UTC, through the affidavit of one of its attorneys, Peter N. McIsaac, has requested discovery pursuant to Mass.R.Civ.P. Rule 56(1). Mr. McIsaac states that "discovery that may prove relevant to the Court's ruling on Liberty Mutual's Motion has not yet been undertaken." He reports that none of the parties has engaged in discovery to date. What Mr. McIsaac then suggests needs discovery is: (1) a "review [o]f the hundreds of claims and related documentation that Essex has submitted to Liberty . . . since Essex was divested from UTC over 14 years ago; (2) whether Liberty "has engaged in a course of conduct demonstrating that it did not believe Essex and other parties under the insurance policies at issue were jointly and severally liable"; and (3) that Liberty "is attempting to recover from UTC retrospective insurance premiums associated with a confidential settlement agreement that Liberty. . . entered into with Essex back in 1999."
Mr. McIsaac does not say in his affidavit that UTC has been unable to "present by affidavit facts essential to justify [its] opposition" to Liberty's motion. Mass.R.Civ.P. Rule 56 (0. See, e.g., Cullen Enterprises, Inc. v. Massachusetts Property Insurance Underwriting Association, 399 Mass. 886, 892 (1987). In any event, this Court sees the first and third items — Essex's claims and the effect of some confidential settlement agreement — as, at best, relating to damages, which is not before the Court on Liberty's motion. The second item — whether there was joint and several liability — relates to a legal issue on which UTC has in no way been hampered in making its opposition to Liberty's motion.

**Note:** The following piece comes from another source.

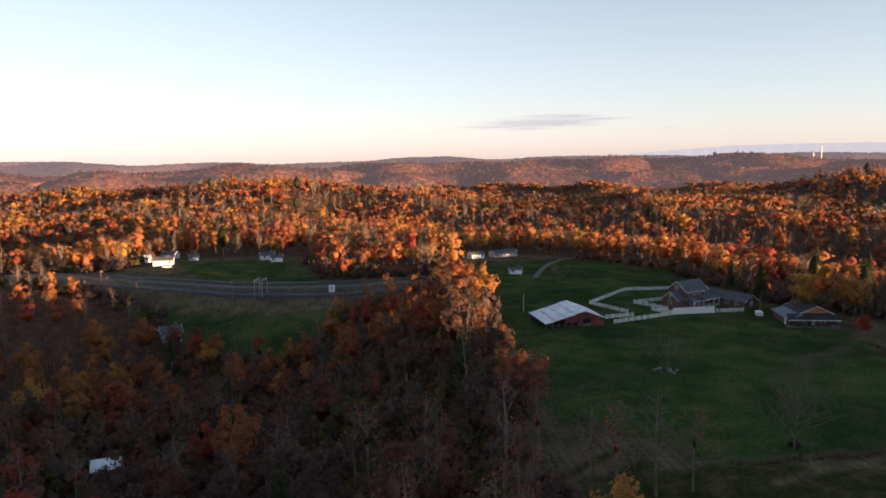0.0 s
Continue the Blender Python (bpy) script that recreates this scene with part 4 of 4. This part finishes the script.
# ---------------------------------------------------------------- the near farmyard
def build_farm_shed():
    s = thing("farm_shed", 88.4, 47.8, 0, "long low grey farm shed with dark felt roof", "shed")
    part("wall", extruded([(0.4, -0.6), (10.0, -0.6), (10.0, 2.7), (4.2, 4.5), (0.4, 2.9)], 0.4, 9.8), DARK_BOARDS, s)
    for (x, z), (x2, z2) in (((4.2, 4.75), (-0.4, 2.85)), ((4.2, 4.75), (10.8, 2.6))):
        bm = slab(bmesh.new(), [(x, -0.2, z), (x, 10.4, z), (x2, 10.4, z2), (x2, -0.2, z2)], 0.12)
        part("roof", bm, DARK_ROOF, s, "dark felt roof")
    door(s, 0.4, 3.0, -0.3, 2.0, 2.4, "y", -1, SHADE)
    window(s, 0.4, 6.4, 1.5, 1.0, 0.9, "y")
    window(s, 0.4, 8.6, 1.5, 0.8, 0.9, "y")
    part("fascia", boxes((-0.46, -0.4, -0.2, 10.4, 2.70, 2.86)), WEATHERED, s)
    c = thing("lean_to", 94.2, 58.8, 0, "open lean-to with red and blue sheet metal roof", "shed")
    bm = slab(bmesh.new(), [(0.0, 4.6, 2.9), (0.0, 2.4, 3.0), (4.6, 2.6, 3.2), (4.6, 4.8, 3.1)], 0.06)
    part("roof_panel", bm, ROOF_BLUE, c, "blue-grey metal sheet")
    bm = slab(bmesh.new(), [(1.2, 2.5, 3.05), (1.4, -0.2, 3.9), (6.6, -0.2, 3.7), (5.6, 2.6, 3.2)], 0.06)
    part("roof_panel", bm, RED_METAL, c, "faded red metal sheet")
    for x, y, z in ((0.15, 4.4, 2.85), (4.4, 4.6, 3.05), (0.15, 2.5, 2.95), (5.4, 0.2, 3.5)):
        part("post", boxes((-0.07, 0.07, -0.07, 0.07, -0.4, z)), WEATHERED, c).location = (x, y, 0)
    part("skylight", boxes((0.9, 2.4, 3.3, 4.1, 3.02, 3.06)), PALE_METAL, c)


def arch(half, wall, rise, n):
    return [(-half, 0)] + [(-half * math.cos(math.pi * k / n), wall + rise * math.sin(math.pi * k / n)) for k in range(n + 1)] + [(half, 0)]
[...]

The Court does not find that any Rule 56(1) discovery is necessary.
ORDER
For the foregoing reasons, Liberty Mutual Insurance Company's Motion for Summary Judgment on all liability issues related to Counts One through Ten, Twelve and Thirteen of its Second Amended Complaint and Count III of United Technology Corporation's Counterclaims is ALLOWED.
United Technologies Corporation's Cross Motion for Summary Judgment is DENIED.
The parties are requested to confer and report to the Court on some suggested dates for a Rule 16 conference to consider scheduling of further aspects of this case.